### STATED PROBLEM
Copy whichever lines contain the string "script".

### DATA TO USE
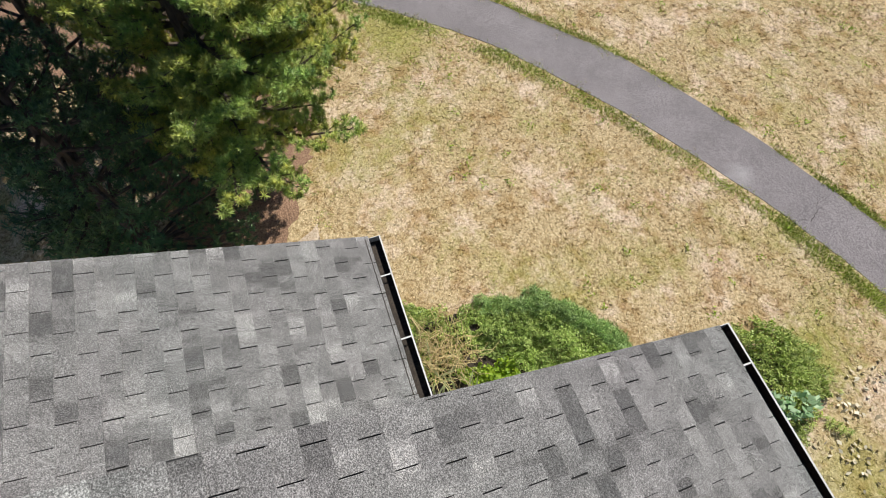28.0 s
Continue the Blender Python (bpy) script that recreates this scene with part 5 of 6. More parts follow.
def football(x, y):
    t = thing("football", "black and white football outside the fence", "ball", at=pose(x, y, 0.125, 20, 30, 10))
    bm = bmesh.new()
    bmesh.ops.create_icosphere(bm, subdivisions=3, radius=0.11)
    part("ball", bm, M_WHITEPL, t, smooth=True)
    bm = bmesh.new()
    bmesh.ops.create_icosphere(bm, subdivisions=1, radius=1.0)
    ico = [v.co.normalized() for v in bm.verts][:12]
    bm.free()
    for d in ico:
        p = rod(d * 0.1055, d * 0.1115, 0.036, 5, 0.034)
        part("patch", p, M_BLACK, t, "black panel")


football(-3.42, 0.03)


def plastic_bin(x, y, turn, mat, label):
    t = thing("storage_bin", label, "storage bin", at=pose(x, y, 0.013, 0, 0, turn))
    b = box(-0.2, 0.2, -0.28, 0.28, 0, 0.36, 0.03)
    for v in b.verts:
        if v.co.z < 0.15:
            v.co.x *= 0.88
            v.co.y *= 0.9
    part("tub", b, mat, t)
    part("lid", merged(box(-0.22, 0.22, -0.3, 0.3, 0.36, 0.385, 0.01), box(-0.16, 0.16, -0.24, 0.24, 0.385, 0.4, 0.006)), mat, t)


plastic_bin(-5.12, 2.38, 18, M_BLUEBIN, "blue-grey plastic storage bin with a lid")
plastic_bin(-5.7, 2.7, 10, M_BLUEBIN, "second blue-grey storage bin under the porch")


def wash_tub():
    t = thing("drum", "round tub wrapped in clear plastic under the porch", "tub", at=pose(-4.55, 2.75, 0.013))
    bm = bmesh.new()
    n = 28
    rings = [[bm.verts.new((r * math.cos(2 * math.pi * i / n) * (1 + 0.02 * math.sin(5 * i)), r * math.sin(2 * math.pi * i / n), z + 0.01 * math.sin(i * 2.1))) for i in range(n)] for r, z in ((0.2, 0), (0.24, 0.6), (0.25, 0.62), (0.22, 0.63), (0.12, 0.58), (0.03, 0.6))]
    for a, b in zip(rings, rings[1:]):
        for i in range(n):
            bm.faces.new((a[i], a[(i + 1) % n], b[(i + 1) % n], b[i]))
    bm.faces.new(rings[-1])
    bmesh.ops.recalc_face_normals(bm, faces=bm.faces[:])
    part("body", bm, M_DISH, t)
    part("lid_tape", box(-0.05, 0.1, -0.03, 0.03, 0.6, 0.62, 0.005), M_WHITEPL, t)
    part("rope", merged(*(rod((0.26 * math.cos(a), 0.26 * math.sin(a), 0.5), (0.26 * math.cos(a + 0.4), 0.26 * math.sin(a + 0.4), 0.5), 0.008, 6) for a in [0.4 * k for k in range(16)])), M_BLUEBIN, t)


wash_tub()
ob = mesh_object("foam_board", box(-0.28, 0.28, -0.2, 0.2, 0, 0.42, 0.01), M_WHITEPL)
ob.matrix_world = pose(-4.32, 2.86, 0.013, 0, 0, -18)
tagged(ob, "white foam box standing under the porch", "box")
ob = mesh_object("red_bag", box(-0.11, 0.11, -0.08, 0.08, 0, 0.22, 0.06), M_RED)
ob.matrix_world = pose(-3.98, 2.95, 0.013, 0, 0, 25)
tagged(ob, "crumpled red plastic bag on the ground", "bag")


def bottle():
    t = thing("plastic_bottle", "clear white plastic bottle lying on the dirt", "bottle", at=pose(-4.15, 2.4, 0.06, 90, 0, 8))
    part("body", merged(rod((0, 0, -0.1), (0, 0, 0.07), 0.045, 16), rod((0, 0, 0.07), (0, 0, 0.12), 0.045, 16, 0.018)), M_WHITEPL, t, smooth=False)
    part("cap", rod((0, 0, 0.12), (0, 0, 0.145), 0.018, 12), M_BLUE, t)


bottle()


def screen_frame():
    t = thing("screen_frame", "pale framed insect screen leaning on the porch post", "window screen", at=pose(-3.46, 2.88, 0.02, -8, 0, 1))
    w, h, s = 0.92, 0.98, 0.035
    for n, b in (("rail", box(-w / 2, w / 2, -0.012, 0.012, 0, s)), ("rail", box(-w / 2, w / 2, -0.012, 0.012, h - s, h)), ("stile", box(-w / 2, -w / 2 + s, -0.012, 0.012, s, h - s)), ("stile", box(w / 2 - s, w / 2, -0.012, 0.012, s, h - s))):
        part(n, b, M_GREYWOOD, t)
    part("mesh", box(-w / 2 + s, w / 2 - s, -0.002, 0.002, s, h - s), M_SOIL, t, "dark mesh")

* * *

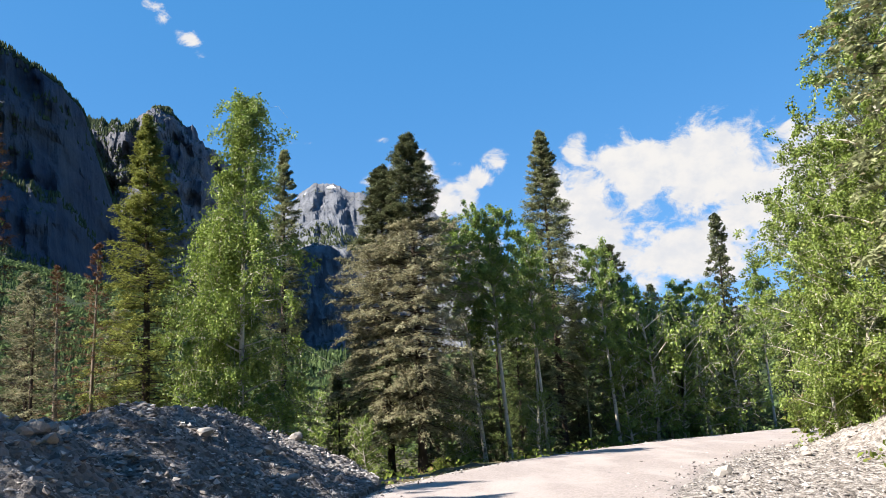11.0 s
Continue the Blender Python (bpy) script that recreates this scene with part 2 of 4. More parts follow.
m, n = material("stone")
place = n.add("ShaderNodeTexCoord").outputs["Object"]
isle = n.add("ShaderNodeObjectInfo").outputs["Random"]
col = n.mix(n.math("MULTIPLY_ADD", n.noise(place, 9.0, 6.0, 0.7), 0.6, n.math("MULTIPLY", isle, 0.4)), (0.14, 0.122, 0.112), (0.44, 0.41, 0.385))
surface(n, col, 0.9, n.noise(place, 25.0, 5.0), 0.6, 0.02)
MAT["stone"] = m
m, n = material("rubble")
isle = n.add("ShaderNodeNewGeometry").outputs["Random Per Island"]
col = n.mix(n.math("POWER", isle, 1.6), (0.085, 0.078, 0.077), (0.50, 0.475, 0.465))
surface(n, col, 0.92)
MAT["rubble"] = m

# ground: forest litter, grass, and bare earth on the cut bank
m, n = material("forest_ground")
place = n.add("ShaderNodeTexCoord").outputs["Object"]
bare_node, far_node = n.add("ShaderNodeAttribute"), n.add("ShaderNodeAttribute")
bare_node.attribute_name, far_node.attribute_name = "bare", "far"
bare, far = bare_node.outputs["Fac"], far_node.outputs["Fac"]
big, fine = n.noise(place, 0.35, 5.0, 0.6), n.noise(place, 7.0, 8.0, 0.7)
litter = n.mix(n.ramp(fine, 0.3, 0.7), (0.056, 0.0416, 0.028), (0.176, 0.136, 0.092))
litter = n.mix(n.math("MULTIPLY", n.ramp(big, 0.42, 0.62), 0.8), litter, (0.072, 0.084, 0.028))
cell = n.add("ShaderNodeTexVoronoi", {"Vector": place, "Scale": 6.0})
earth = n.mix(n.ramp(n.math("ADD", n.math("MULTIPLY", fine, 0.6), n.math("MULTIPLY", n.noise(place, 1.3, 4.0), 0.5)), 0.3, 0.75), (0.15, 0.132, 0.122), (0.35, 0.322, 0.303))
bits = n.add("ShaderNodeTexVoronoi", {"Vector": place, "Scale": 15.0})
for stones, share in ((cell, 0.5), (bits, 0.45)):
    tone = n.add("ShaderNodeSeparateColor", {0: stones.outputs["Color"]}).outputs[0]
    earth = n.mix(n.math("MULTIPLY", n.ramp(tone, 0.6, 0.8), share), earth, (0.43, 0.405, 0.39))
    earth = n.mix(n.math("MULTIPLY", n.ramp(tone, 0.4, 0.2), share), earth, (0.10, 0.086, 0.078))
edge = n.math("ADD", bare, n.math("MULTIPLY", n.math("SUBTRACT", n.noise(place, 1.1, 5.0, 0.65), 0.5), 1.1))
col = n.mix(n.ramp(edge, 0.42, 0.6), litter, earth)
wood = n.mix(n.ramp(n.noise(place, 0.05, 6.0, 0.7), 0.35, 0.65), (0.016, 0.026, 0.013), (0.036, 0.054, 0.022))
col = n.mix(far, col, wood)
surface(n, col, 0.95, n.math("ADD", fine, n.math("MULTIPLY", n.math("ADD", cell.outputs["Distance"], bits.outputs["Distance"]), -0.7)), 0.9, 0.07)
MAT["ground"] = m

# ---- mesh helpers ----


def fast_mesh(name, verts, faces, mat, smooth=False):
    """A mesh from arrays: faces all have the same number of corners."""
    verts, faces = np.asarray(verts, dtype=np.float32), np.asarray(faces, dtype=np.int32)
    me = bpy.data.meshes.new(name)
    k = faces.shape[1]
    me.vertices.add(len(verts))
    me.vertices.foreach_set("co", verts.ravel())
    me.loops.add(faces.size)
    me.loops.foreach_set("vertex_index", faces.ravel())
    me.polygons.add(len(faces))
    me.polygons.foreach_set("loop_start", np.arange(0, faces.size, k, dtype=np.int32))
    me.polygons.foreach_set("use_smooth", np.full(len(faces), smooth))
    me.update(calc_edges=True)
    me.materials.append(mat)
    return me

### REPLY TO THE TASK
Continue the Blender Python (bpy) script that recreates this scene with part 5 of 6. More parts follow.
Continue the Blender Python (bpy) script that recreates this scene with part 2 of 4. More parts follow.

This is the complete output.